Préserver la faune et la flore

Or, ces rejets d'eau chaude sont soumis à une stricte limite de température pour préserver la faune et la flore – l'élévation inhabituelle de la température de l'eau, même de quelques degrés, est fortement préjudiciable pour la biodiversité aquatique. Par exemple, à l'aval de la centrale de Saint-Alban (Isère), la température de l'eau du Rhône ne doit pas dépasser 28°C en été, ce qui avait contraint EDF à mettre à l'arrêt les deux réacteurs à l'été 2018 lors de fortes chaleurs.

Les centrales nucléaires fonctionnant en "circuit ouvert", c'est-à-dire rejetant l'eau directement dans le cours d'eau, sont les premières concernées en cas de canicule (Tricastin, Blayais, Saint-Alban, réacteurs n°2 et n°3 du Bugey, Fessenheim avant sa fermeture). Mais les autres centrales, celles qui possèdent des tours "aéroréfrigérantes" refroidissant l'eau au contact de l'air avant de la rejeter, n'en sont pas épargnées pour autant, comme à Golfech (Tarn-et-Garonne) en 2019.

Trop peu d'eau dans le fleuve

Par ailleurs, outre les considérations environnementales, la canicule n'est pas non plus sans conséquence sur la sûreté des centrales. Une sécheresse prolongée peut conduire à une période "d'étiage", c'est-à-dire au niveau minimal, pour le fleuve. Son débit est alors insuffisant pour pouvoir y pomper l'eau nécessaire au refroidissement des installations. La baisse du débit de la Meuse avait entraîné l'arrêt complet de la centrale de Chooz, dans les Ardennes, en août 2020.

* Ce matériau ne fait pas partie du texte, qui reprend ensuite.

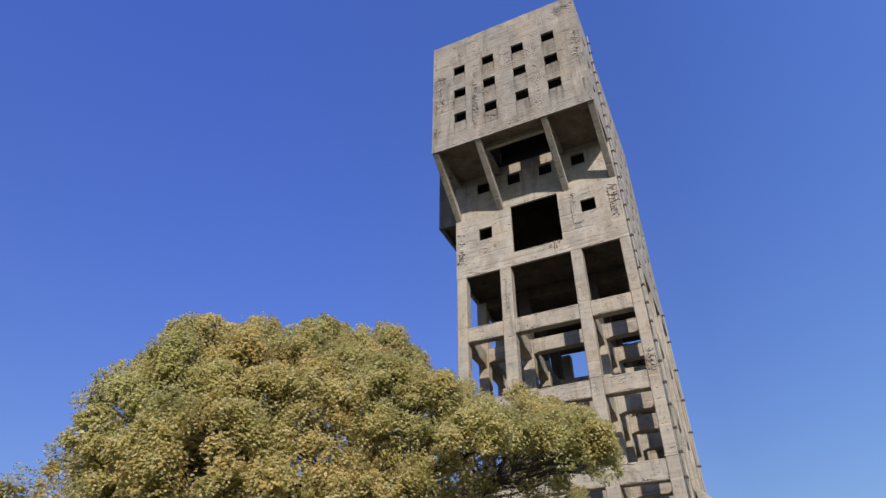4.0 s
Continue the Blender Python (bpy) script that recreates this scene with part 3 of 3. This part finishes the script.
def leafy_clump(centre, r, others, share):
    """A loose rounded mass of foliage: small uneven lobes, stray sprays between them, tufts of pale young leaves over older ones."""
    centre = np.asarray(centre)
    n = int(9 + 20 * r * r)
    d = rng.normal(0, 1, (n, 3))
    d[:, 2] += 0.15
    d /= np.linalg.norm(d, axis=1, keepdims=True)
    rs = rng.uniform(0.12, 0.34, n) * (0.75 + 0.35 * r)
    lobes = centre + d * (1.02 * r - 0.8 * rs)[:, None] * rng.uniform(0.62, 1.12, (n, 1))
    pts, axs = [], []
    for p, q, out in zip(lobes, rs, d):
        m = int(TUFTS * share * rng.uniform(0.6, 1.35) * 4 * math.pi * q * q)
        w = rng.normal(0, 1, (m, 3)) + out * 0.9 + np.array([0, 0, 0.30])
        w /= np.linalg.norm(w, axis=1, keepdims=True)
        stretch = 1.0 + np.array([0, 0, rng.uniform(-0.25, 0.35)])
        pts.append(p + w * stretch * q * rng.uniform(0.35, 1.15, (m, 1)) ** 0.6)
        axs.append(w * 0.50 + out * 0.25 + np.array([0, 0, 0.55]))
    m = int(STRAYS * share * 4 * math.pi * r * r)
    w = rng.normal(0, 1, (m, 3))
    w /= np.linalg.norm(w, axis=1, keepdims=True)
    pts.append(centre + w * r * rng.uniform(0.30, 1.25, (m, 1)) ** 0.5)
    axs.append(w * 0.5 + np.array([0, 0, 0.55]))
    pts, axs = np.concatenate(pts), np.concatenate(axs)
    keep = drift_noise(pts) > rng.uniform(-1.15, 0.25, len(pts))
    for x, y, z, q in others:                 # nothing deep inside a neighbouring mass
        keep &= np.linalg.norm(pts - np.array([x, y, z]), axis=1) > q - 0.34
    for heading, deep, hollows in OPENINGS:   # gaps into, or through, the branchy inside of the crown
        for hx, hy, hz, hr in hollows:
            v = pts - np.array([hx, hy, hz])
            along = np.clip(v @ heading, -deep, 2.8)
            away = np.linalg.norm(v - along[:, None] * heading, axis=1)
            keep &= (away > hr) | (rng.random(len(pts)) < 0.12)
    pts, axs = pts[keep], axs[keep]
    axs /= np.linalg.norm(axs, axis=1, keepdims=True)
    young = leaf_cloud(pts, axs, 5, 0.034, (0.30, 1.20), 0.44)
    old = leaf_cloud(pts - axs * 0.045, axs, 1, 0.058, (0.9, 1.7), 0.34)
    return young, old, lobes


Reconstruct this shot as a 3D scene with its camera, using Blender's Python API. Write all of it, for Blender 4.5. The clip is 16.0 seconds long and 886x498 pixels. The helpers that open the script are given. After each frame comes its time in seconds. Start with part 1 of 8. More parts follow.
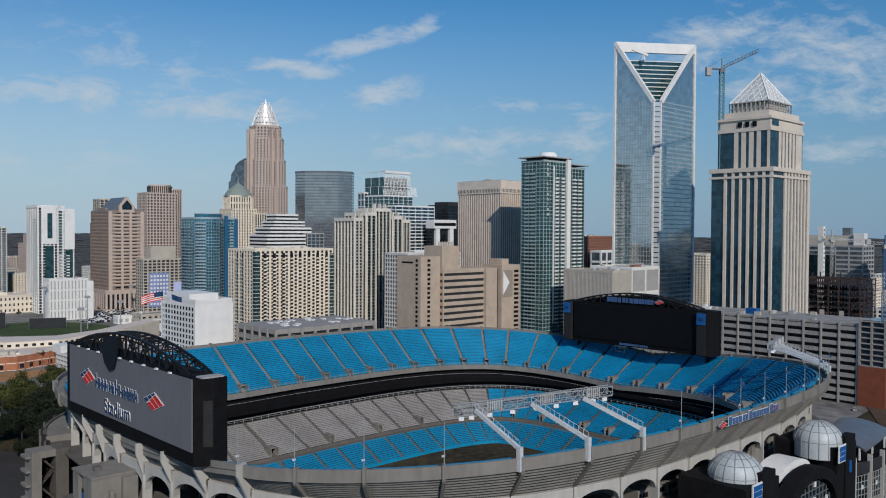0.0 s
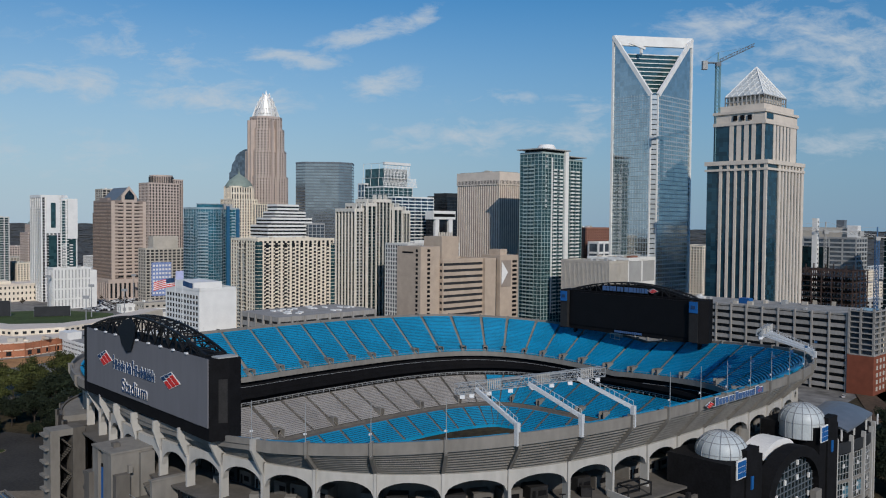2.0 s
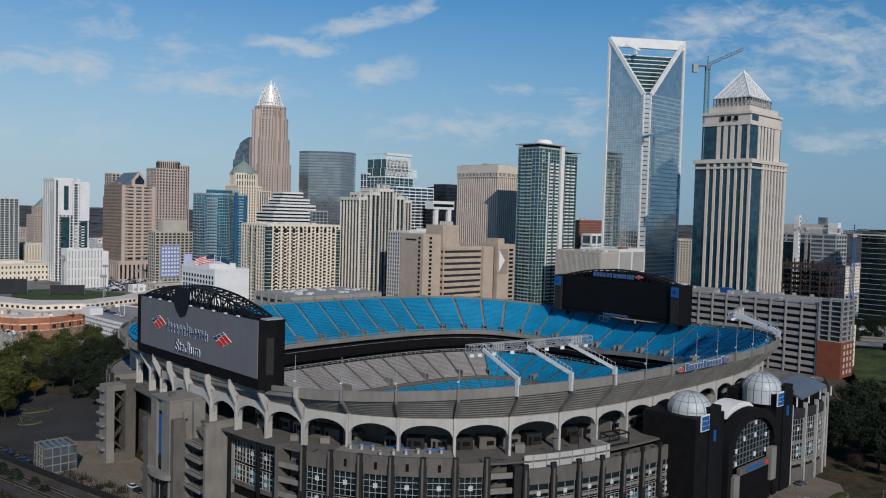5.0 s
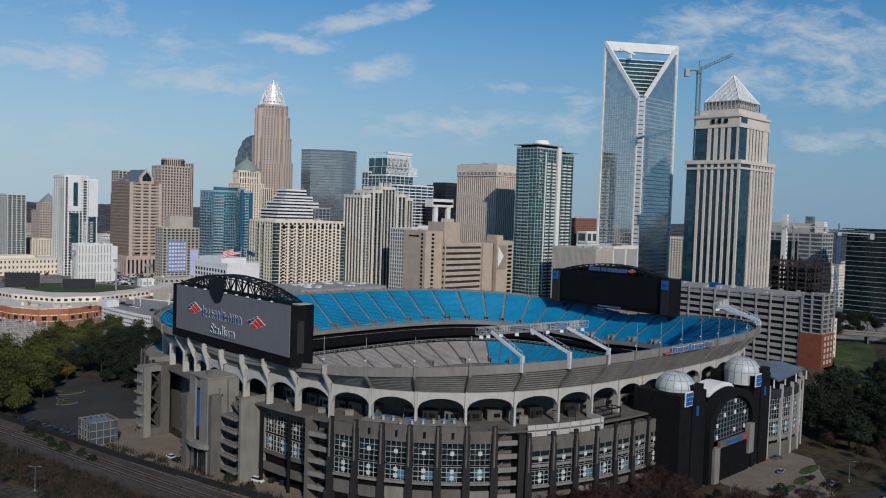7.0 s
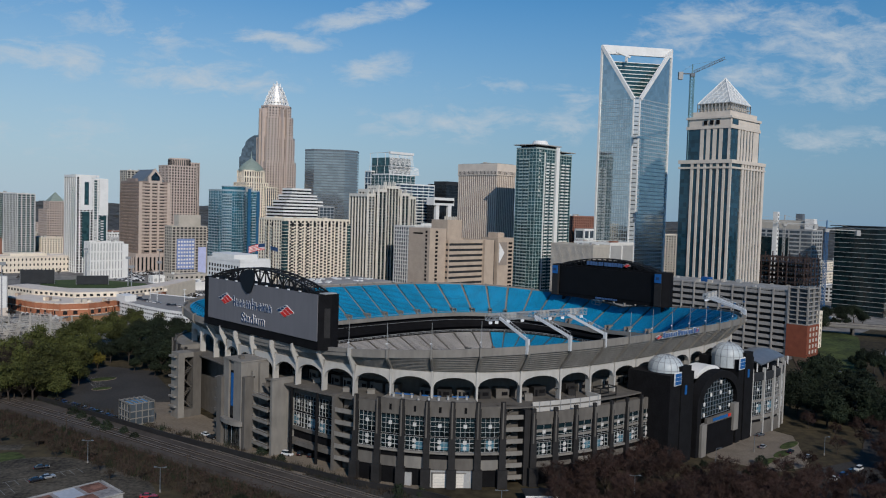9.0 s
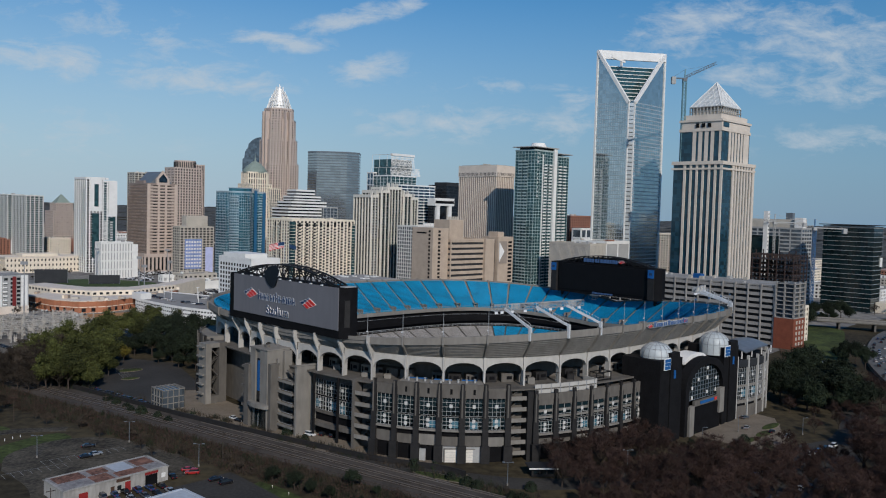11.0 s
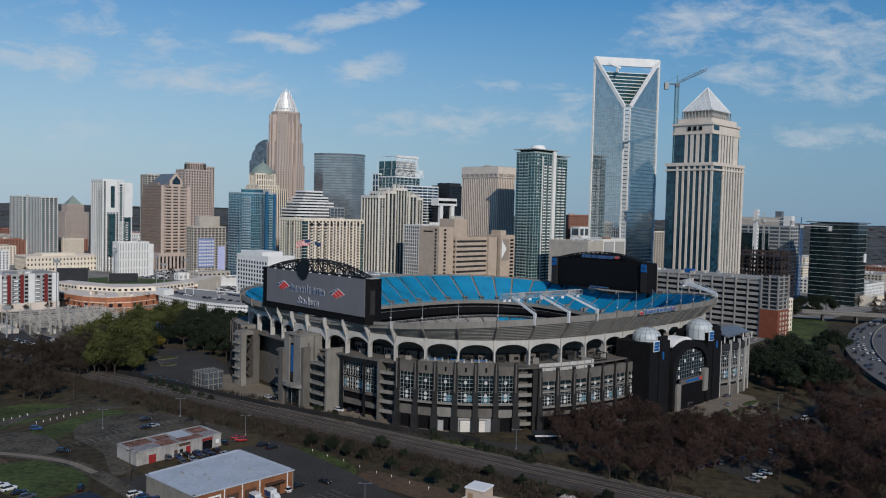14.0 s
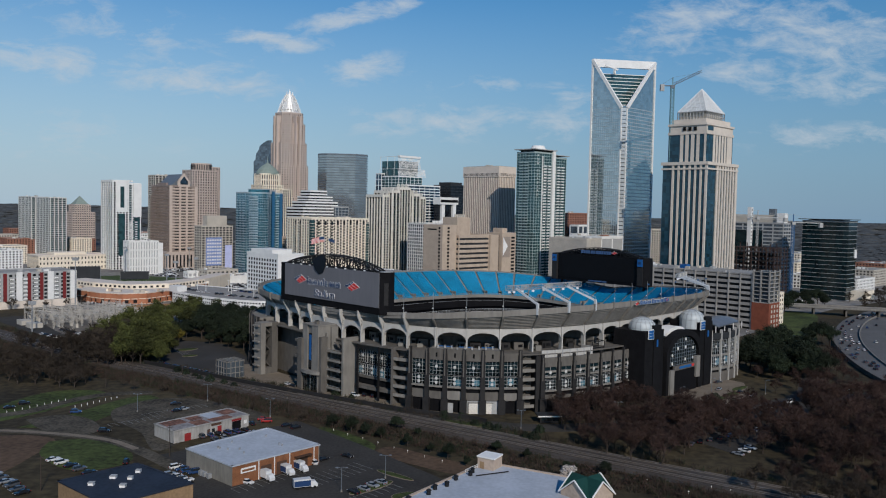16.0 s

À l'intérieur de la centrale, de très fortes températures lors d'un épisode de canicule peuvent également perturber le fonctionnement des circuits de ventilation, des systèmes de sûreté ou encore des groupes électrogènes de secours, car ils ont besoin d'eau ou utilisent de l'air extérieur. L'élévation de la température de l'eau du fleuve favorise aussi la prolifération d'algues et de micro-organismes qui obstruent l'entrée des tuyaux d'eau alimentant la centrale nucléaire.